Le dernier Truffaut. Etrange objet de contemplation, que ce Truffaut là. Loin de la Nouvelle Vague, et proche d’un classicisme de métier. Un couple d’acteurs stars, et le reste c’est de la mécanique bien huilée. On peut voir ça comme une fable sur l’Occupation, vue de l’intérieur d’un théâtre. Ou d’une réflexion sur le théâtre, avec comme prétexte, l’Occupation allemande. La deuxième option a été privilégiée. Le dernier métro, c’est celui que courait prendre les parisiens, pour ne pas se laisser piéger par le couvre-feu. On allait au cinéma, seule occupation de l’époque, puis on rentrait chez soi. Bon début, mais après ?
Depardieu et Deneuve dans toute leur splendeur. Et des seconds rôles de confort. Des anecdotes croustillantes comme :
Comment faire passer un jambon en contrebande ? Ou comment cacher son mari juif, avant de le faire passer en zone libre ? On pourrait croire que le vrai sujet, c’est la vie sous l’Occupation, mais c’est pas sûr du tout. La résistance, elle est seulement suggérée. Et les allemands ne sont pas de grands méchants loups, ils restent corrects. Madame (Deneuve), c’est la patronne, elle veut poursuivre l’œuvre de son mari en fuite. Monter une nouvelle pièce, sauver le théâtre. Défile les prétendants, les figurants, les machinistes, le journaliste (collabo). La réflexion sur le comment vivre sous la censure et l’Occupation, devient une variation sur l’espace théâtral et ses monomanies.
Côté cour, côté jardin, coulisses, les combles. La cave. Le bureau de madame. Un petit dédale vite comblé par les sentiments. Le jeune premier, dragueur (Depardieu), tombe sous le charme de madame la directrice. Mais madame a un secret. Elle reste fidèle a son mari par devoir. Truffaut n’a pas poussé le curseur vers le vaudeville, mais l’humour et le comique de certaines situations ne trompent personne. On est au théâtre. Et la comédie le moins dramatique possible. Et le théâtre n’a que faire de l’Occupation, du dernier métro, de la censure allemande. Etc.

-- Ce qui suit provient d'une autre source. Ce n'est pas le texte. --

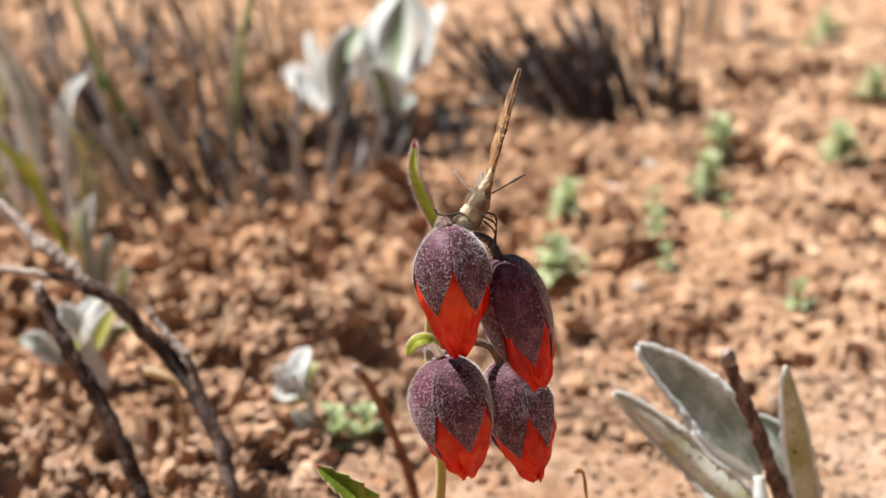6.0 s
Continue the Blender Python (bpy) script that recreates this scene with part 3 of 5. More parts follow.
def build_flower():
    base = (2.0, 1.0, -0.6)
    plant = thing("flowering_plant", base, "small plant with four nodding dark purple buds and orange-red petals", "flowering plant")
    line = [(2.0, 1.0, -2.0), (0.6, 0.2, 9.9), (-0.4, 0.0, 15.6), (0.2, 0.3, 21.9), (-0.7, 1.0, 25.4), (-2.0, 2.0, 28.6), (-1.6, 2.0, 34.2),
            (-0.8, 2.0, 44.0), (-2.0, 2.2, 56.9), (-1.2, 1.2, 69.9)]
    bm = tube(bmesh.new(), line, [0.85, 0.75, 0.68, 0.62, 0.58, 0.55, 0.5, 0.42], 70, 10, 0.16, mat=lambda u: 1 if u < 0.30 else 0)
    stem = part("stem", bm, [STEM, STEM_RED], plant, "downy green stem flushed brown")
    rng = random.Random(3)
    pts = glide(line, 900)
    roots = []
    for p in pts[60:]:
        for _ in range(6):
            d = Vector((rng.gauss(0, 1), rng.gauss(0, 1), rng.gauss(0, .2))).normalized()
            roots.append((p + d * 0.42, d))
    spikes("hairs", roots, 0.5, 0.009, stem, HAIR, 9, label="fine white hairs on the stem")
    build_bud(plant, (-0.1, -6.0, 73.3), (0.9, -6.6, 60.0), 7.4, 5, 11, notch=0.24, point=0.62)
    # fewer white hairs on this bud stand in for its shade
    build_bud(plant, (4.8, -2.8, 69.2), (9.1, -3.6, 55.2), 7.1, -20, 12, notch=0.44, point=0.77, down=500)
    build_bud(plant, (-0.7, -6.0, 59.8), (2.0, -6.6, 47.0), 8.0, -14, 13, notch=0.31)
    build_bud(plant, (5.4, 4.2, 55.2), (9.4, 3.6, 41.7), 7.5, 23, 14, notch=0.37)
    for p in ([(-1.4, 1.5, 69.0), (-1.0, -1.5, 72.0), (-0.5, -4.2, 73.3), (-0.15, -6.0, 73.0)], [(-1.4, 1.5, 68.0), (1.5, 2.0, 69.6), (3.8, -0.6, 70.0), (4.9, -2.8, 68.8)],
              [(-2.0, 2.2, 56.5), (-2.0, -1.5, 59.0), (-1.3, -4.4, 60.0), (-0.7, -6.0, 59.5)], [(-1.9, 2.0, 56.0), (1.5, 3.0, 57.6), (4.0, 4.2, 56.9), (5.4, 4.2, 54.9)]):
        bm = tube(bmesh.new(), p, [0.45, 0.4, 0.42, 0.55], 16, 8, 0.1)
        stalk = part("flower_stalk", bm, STALK, plant)
        roots = []
        for q in glide(p, 260):
            d = Vector((rng.gauss(0, 1), rng.gauss(0, 1), rng.gauss(0, .6))).normalized()
            roots += [(q + d * 0.35, d), (q - d * 0.35, -d)]
        spikes("hairs", roots, 0.4, 0.018, stalk, HAIR, 5, label="fine white hairs on the stalk")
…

Le jeu entre montré-caché fonctionne, mais est-ce suffisant ? Les situations sont affreusement banales. La dissimulation est feinte. On voit tout. Unité de temps, d’action, pas de révélation extraordinaire. Technique, mais pas énorme. Entre pudeur, et intimisme, dans le confort. On ne peut pas lui reprocher grand-chose. Il n’a plus rien à prouver, et la politique c’est pas son truc. Le drame c’est pas son truc non plus. La beauté épanouie d’une Andréa Ferréol, c'est plus son truc. L’ironie d’un Jean Poiret. La fraîcheur de la jeune Sabine Haudepin, qui joue la starlette prête à tout. Elle va faire chavirer des cœurs, et un surtout un en particulier…chut. No spoiler. On est loin de l’Occupation et des bruits de bottes. Dans ce théâtre des sentiments, on désamorce le conflit, et les problèmes, à coup de bons mots, ou de débrouillardise. Comédie, comédie.
Le final en pleine lumière, et soudain le cinéma reprend ses droits. Un tour de passe-passe, et une volte-face en forme de clin d’œil. Le cinéma qui se veut théâtre dans le théâtre, et qui se suffit à lui-même. Pas mal. Mais pas chef d’œuvre pour autant. Si on aime Truffaut, on va apprécier cette autre facette de son talent. Cette économie de moyens. Ce recentrage sur les personnages, les seuls qui comptent, bien plus que les situations elles-mêmes. Cette audace de ne pas parler de l’Occupation, tout en parlant de censure. Le théâtre c’est une espace de liberté, même contraint. Même si la milice surveille, même si on doit courir prendre le dernier métro. Mais bien que se soit audacieux, on pourrait aussi lui reprocher de ne pas vraiment développer. Rester formel, et rien d’autre. Léger malgré tout. Comédie, comédie.